Automatic Budget Cuts Looming
Washington--Automatic budget reductions that could drop spending for federal education programs below fiscal 1987 levels seemed a virtual certainty late last week, as White House and Congressional negotiators faltered in their efforts to conclude a deficit-reduction agreement by the Nov. 20 deadline.
A measure that would delay the automatic cuts until Dec. 16 was cleared for a House vote on Friday. But neither the Senate nor the President seemed willing to agree to a postponement of the $23 billion in across-the-board cuts mandated by the Gramm-Rudman-Hollings law.
"The situation is very uncertain and very volatile," said Michael Edwards, government-relations director for the National Education Association, last Friday.
Negotiators had hoped to stave off the automatic cuts by devising a package of tax increases and spending cuts that would meet the deficit-reduction target and garner enough support in the Congress for passage.
The so-called economic summit between the White House and Congressional leaders was convened after the Oct. 19 stock-market crash, as economists and political leaders worldwide called on the United States to take steps to reduce its deficit.
Capitol Hill sources said last week, however, that after 19 days of negotiations, many political leaders had turned their attention away from the wavering financial markets and toward the 1988 elections, making such budget alternatives as tax increases politically difficult.
If the automatic cuts are triggered, education programs will lose about $1.4 billion from the baseline figure of $20.7 billion--the fiscal 1987 funding level plus an adjustment for inflation.
The reduction will drop education spending to the $18.8 billion mark, $800 million below the $19.6-billion appropriation for 1987, and $2.5 billion below the amount the Senate Appropriations Committee has approved for the 1988 fiscal year.
Congress can Supersede
Lobbyists held out hope last week that even if the automatic reductions were triggered, the budget negotiating team would pull together a package within the 10 legislative days the Gramm-Rudman-Hollings law allows for Congressional action to supersede the cuts.
But prospects for such a package were uncertain late last week. "Part of my concern is the Republican revolt in Congress," said Susan Frost, executive director of the Committee for Education Funding.
The Republican Caucus late last week came out against the package that negotiators were reportedly close to agreement on.
Caucus members were reportedly unhappy with the mix of tax increases and spending cuts, and ac8cused the President of retreating on those issues in order to spare the defense budget deep reductions.
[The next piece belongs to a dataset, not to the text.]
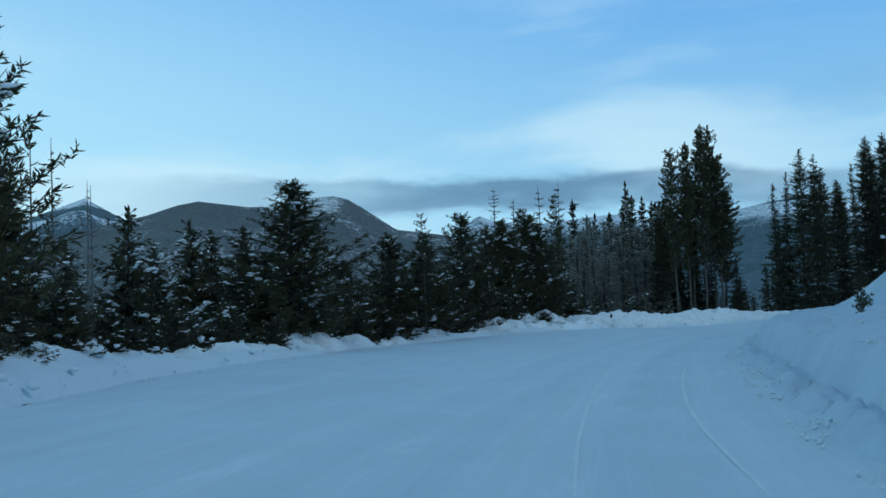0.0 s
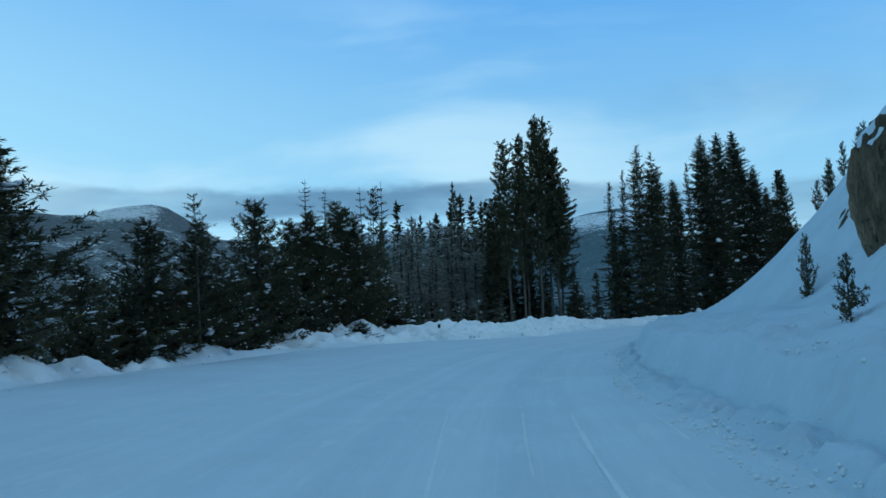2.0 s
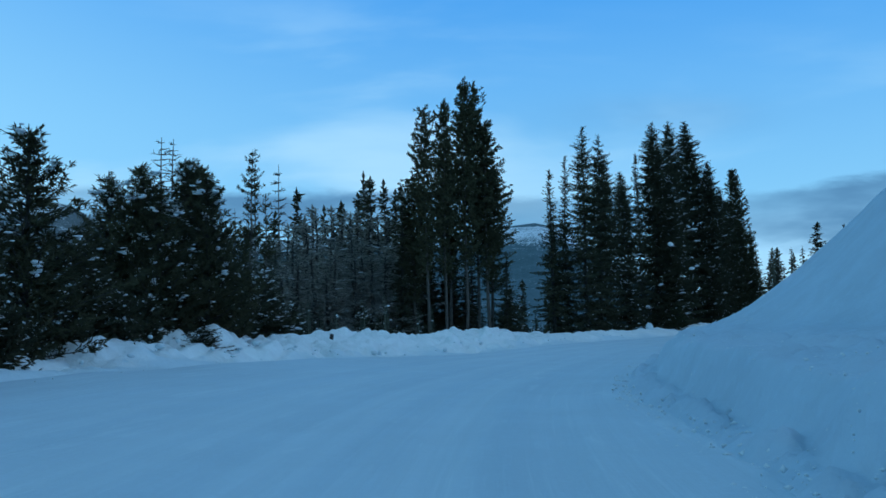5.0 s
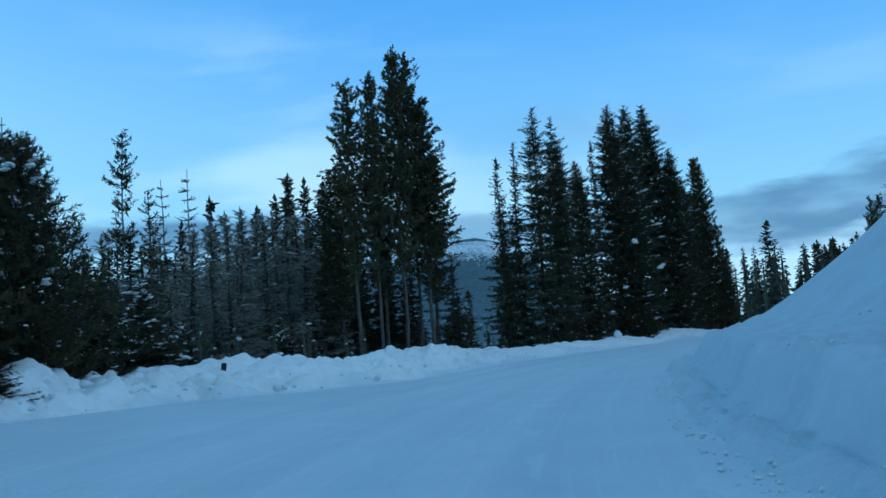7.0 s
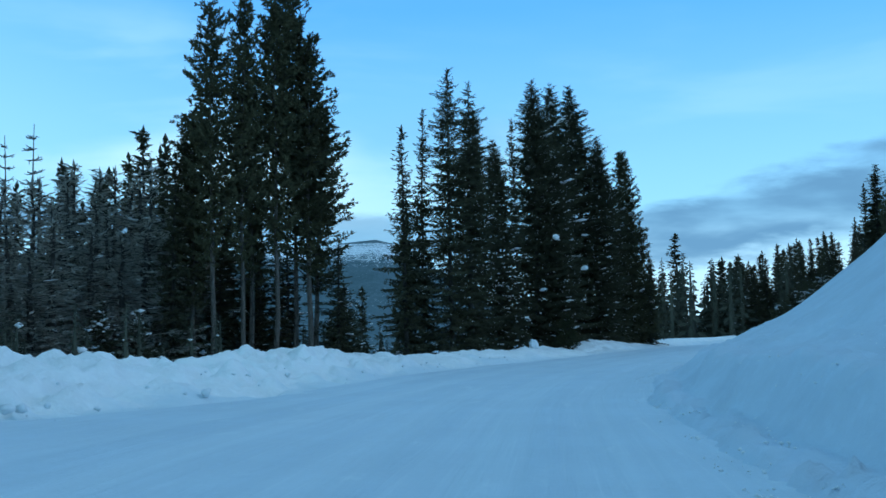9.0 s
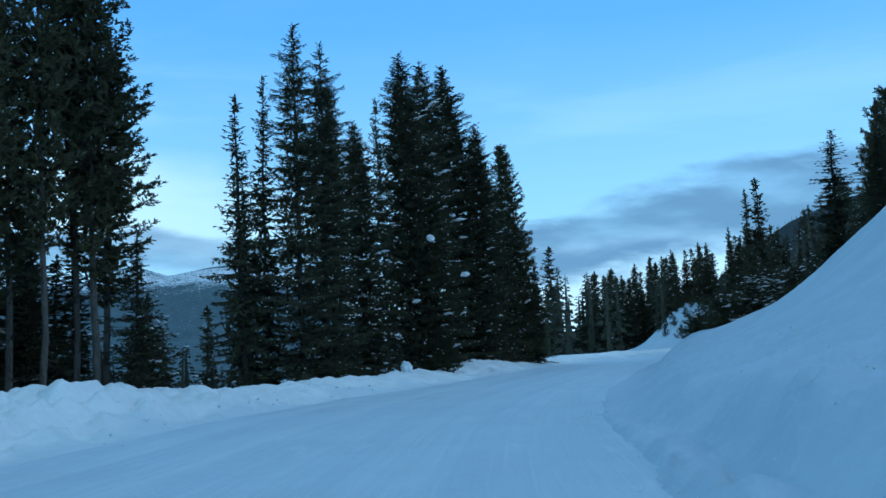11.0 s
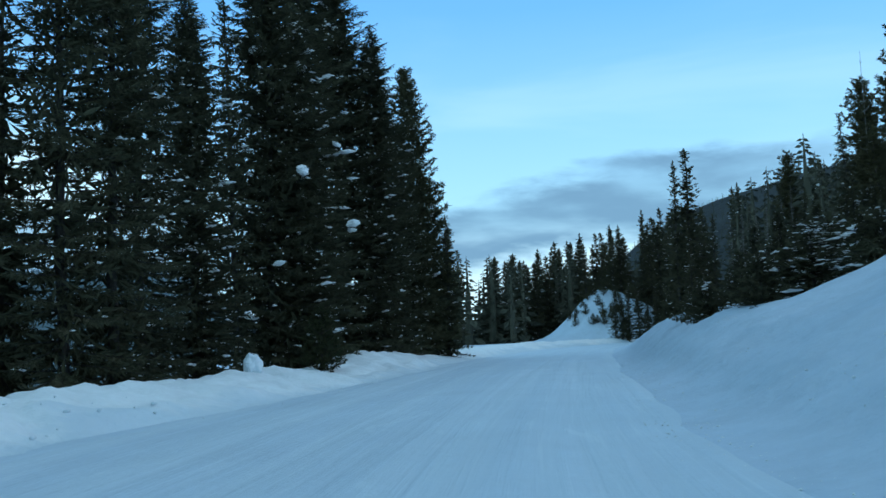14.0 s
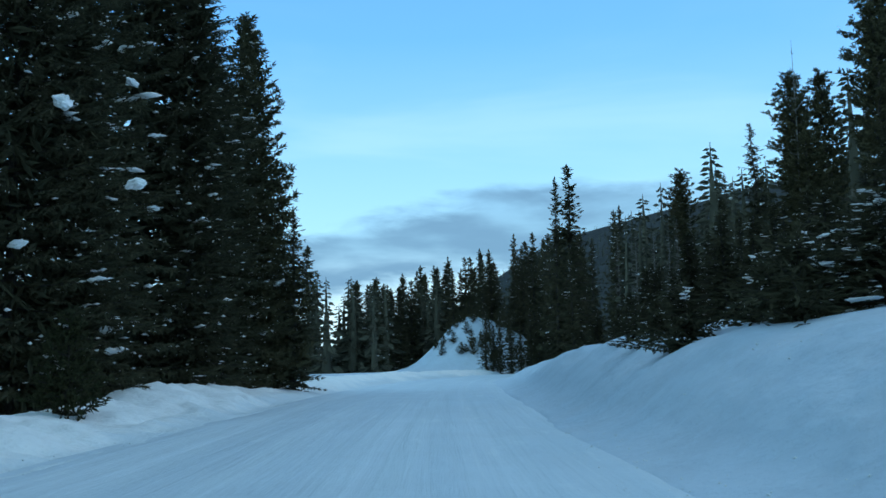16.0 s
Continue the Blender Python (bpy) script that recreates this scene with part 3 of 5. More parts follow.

Under the Gramm-Rudman-Hollings law, the defense budget would take an $11.5-billion reduction and domestic programs would lose $11.5 billion. Under the agreement being negotiated by the summit conferees, defense programs would lose only $5 billion and domestic programs would lose $2.6 billion.
Those cuts, combined with $9 billion in new taxes, $3.8 billion in reductions in entitlement programs such as guaranteed student loans and Medicare, and an unspecified amount in one-time savings, such as refinanced loans, would bring the deficit-reduction package to about $30 billion.
"I hope that, once people actually understand what the sequester [automatic cut] means, they will support the package," said Ms. Frost.
Last Friday, the budget negotiators were hammering out the final details of the package, and also were trying to agree on the ratio of tax increases and spending cuts that would net $45 billion in deficit reductions for the 1989 fiscal year.
Their agreements, however, were only skeletal. The proposals must go to Congressional committees, which will actually write the legislation."This is where our major effort comes in," said Ms. Frost. "We will be working to maintain education as a priority."